Help to Buy could be ‘hazard to economy’ – Taylor Wimpey CEO

Could it be that the CEO is more concerned with phase two of Help to Buy when in theory it opens up to all non-new build properties this coming January.

Whilst the fine detail is yet to be confirmed, it is clear that new build developers will have competition in this sector of the market for sales that they have not had to face for some years. Up until now, any buyer looking to purchase a property with an equity share element has had to go new build.

Naturally, developers may resort to re-introducing their own equity sharing schemes but this means committing resources when at present the help to buy scheme is doing the job more than adequately for them – for free!

jimW

Ask the Experts: Is interest-only gone for good?

While the availability of interest only has been rightly decimated from the free-for-all of years ago, I suspect criteria will be relaxed slightly as the market recovers.

From a lender’s point of view, a repayment loan book is always reducing as capital payments are made each month, so there is constant pressure to lend the money again to maintain market share and maintain interest payments to savers/investments.

This either means a change of mood on interest-only criteria as lenders start to re-interpret the MMR rules or sustained competition on pricing to be the lender of choice. Either way, this should ensure choice is available for borrowers.

Arron Bardoe

Fracking house price threat spreads

If we had proper property tax this would be sorted out very easily. If the value of your land went down, your council tax would go down a great deal, so you have an automatic mechanism to compensate people for loss of land value.

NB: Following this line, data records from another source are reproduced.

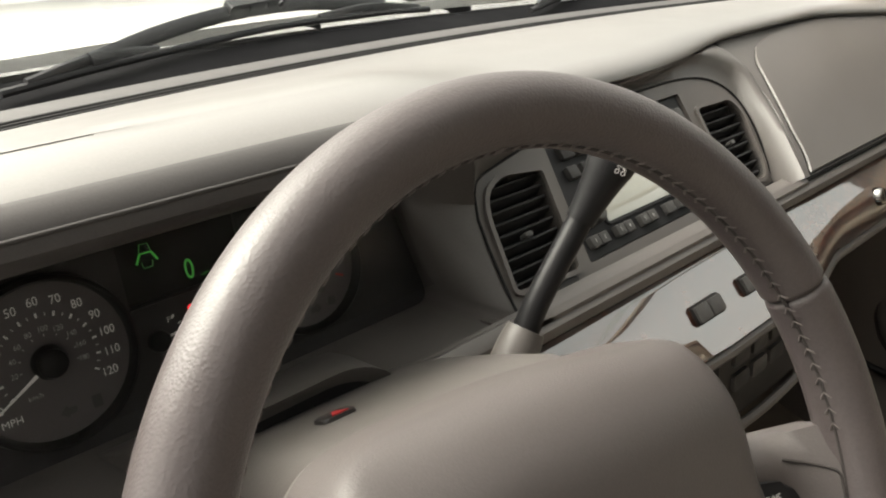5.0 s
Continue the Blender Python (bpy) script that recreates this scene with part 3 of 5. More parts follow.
def wood_rows(x):
    y, z = groove(x)
    y, z = y + 0.002, z - 0.0195
    mid = smooth(0.20, 0.40, x) * (1 - smooth(0.54, 0.66, x))
    e = end(x)
    base = [(0, 0), (-0.006, -0.004), (-0.0165, -0.0115), (-0.0245, -0.019), (-0.0295, -0.030), (-0.031, -0.048), (-0.027, -0.060)]
    cen = [(0, 0), (-0.004, -0.004), (-0.012, -0.013), (-0.0235, -0.026), (-0.0355, -0.040), (-0.0485, -0.055), (-0.046, -0.060)]
    out = []
    for (a, b), (c, d) in zip(base, cen):
        out.append((x, y + a + (c - a) * mid, z + (b + (d - b) * mid) * (1 - 0.35 * e)))
    return out


for x0, x1, n in ((-0.29, -0.05, 14), (0.113, 1.14, 90)):
    part("wood_trim", shell([wood_rows(x0 + (x1 - x0) * i / n) for i in range(n + 1)], 0.008, (0, 1, 0.2)), M_WOOD if x0 > 0 else M_WOODSHADE, dash, "glossy dark burl wood trim strip", sharp=60)
    low = [Vector(wood_rows(x)[-1]) + Vector((0, -0.001, -0.004)) for x in (x0 + (x1 - x0) * i / n for i in range(n + 1))]
    part("lower_lip", tube(low, 0.005, 8), M_TRIM, dash, "dark taupe edge under the wood")

# lower dash behind the wood
for x0, x1, n in ((-0.29, -0.05, 6), (0.113, 1.148, 30)):
    rings = []
    for i in range(n + 1):
        x = x0 + (x1 - x0) * i / n
        p = Vector(wood_rows(x)[-1])
        rings.append([p + Vector((0, 0.004, -0.002)), (x, p.y + 0.03, p.z - 0.022), (x, p.y + 0.09, p.z - 0.06), (x, 0.50, 0.42), (x, 0.70, 0.36)])
    part("lower_panel", shell(rings, 0.012, (0, 0.7, 0.7)), M_TAUPED, dash, "dark taupe lower dash panel")
part("knee_panel", box(-0.06, 0.40, 0.36, 0.14, 0.42, 0.56, 0.006), M_TAUPED, dash)

# passenger face with the glovebox door


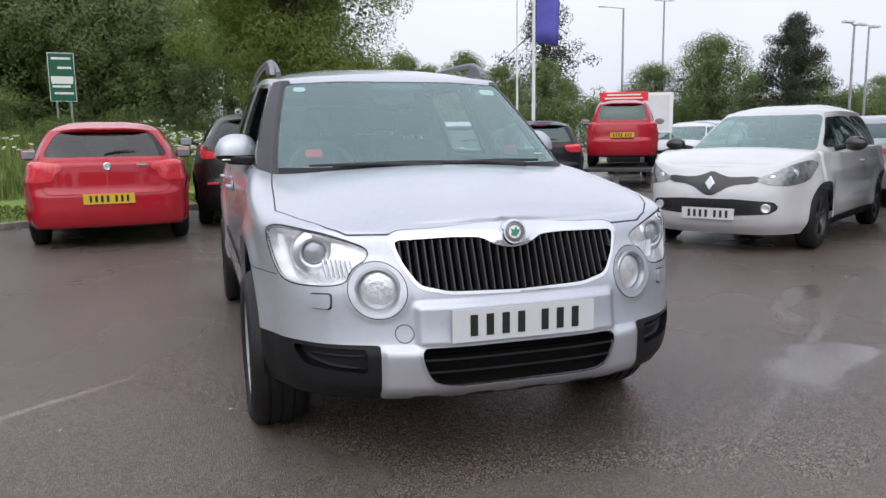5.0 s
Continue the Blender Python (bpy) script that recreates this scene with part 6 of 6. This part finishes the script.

Instead, local government is largely funded by central government grants, so regardless of what happens to the value of your land, you still have to pay VAT, NI, income tax, corporation tax and so on at the same rate.

mombers

Stamp Duty reform: Scotland’s done it, can Westminster follow? – Marketwatch

Getting rid of the current structure clearly makes sense. But the way the Scottish government plans to implement it, it won’t reduce costs to most buyers.

Mark Hordern

Buy-to-let lending cap willl help first-time buyers – think tank

Residential lending is strictly regulated according to affordability, and lending more residential mortgages won’t bring prices down to levels that are attainable for most first-time buyers.

Even with buy-to-let lending reigned in, who’s to say that those ‘trapped’ in the rental sector would be able to secure mortgage finance for a comparable property?

Unless a proportional amount of those currently in the rental sector were to immediately scale up to home-ownership – unlikely, in my view – capping BTL lending and increasing interest rates would force private rents upwards. A policy designed to help private tenants would in many cases achieve the opposite.

This could work in tandem with an unprecedented homebuilding initiative, but on its own would likely be disastrous for both landlords and tenants.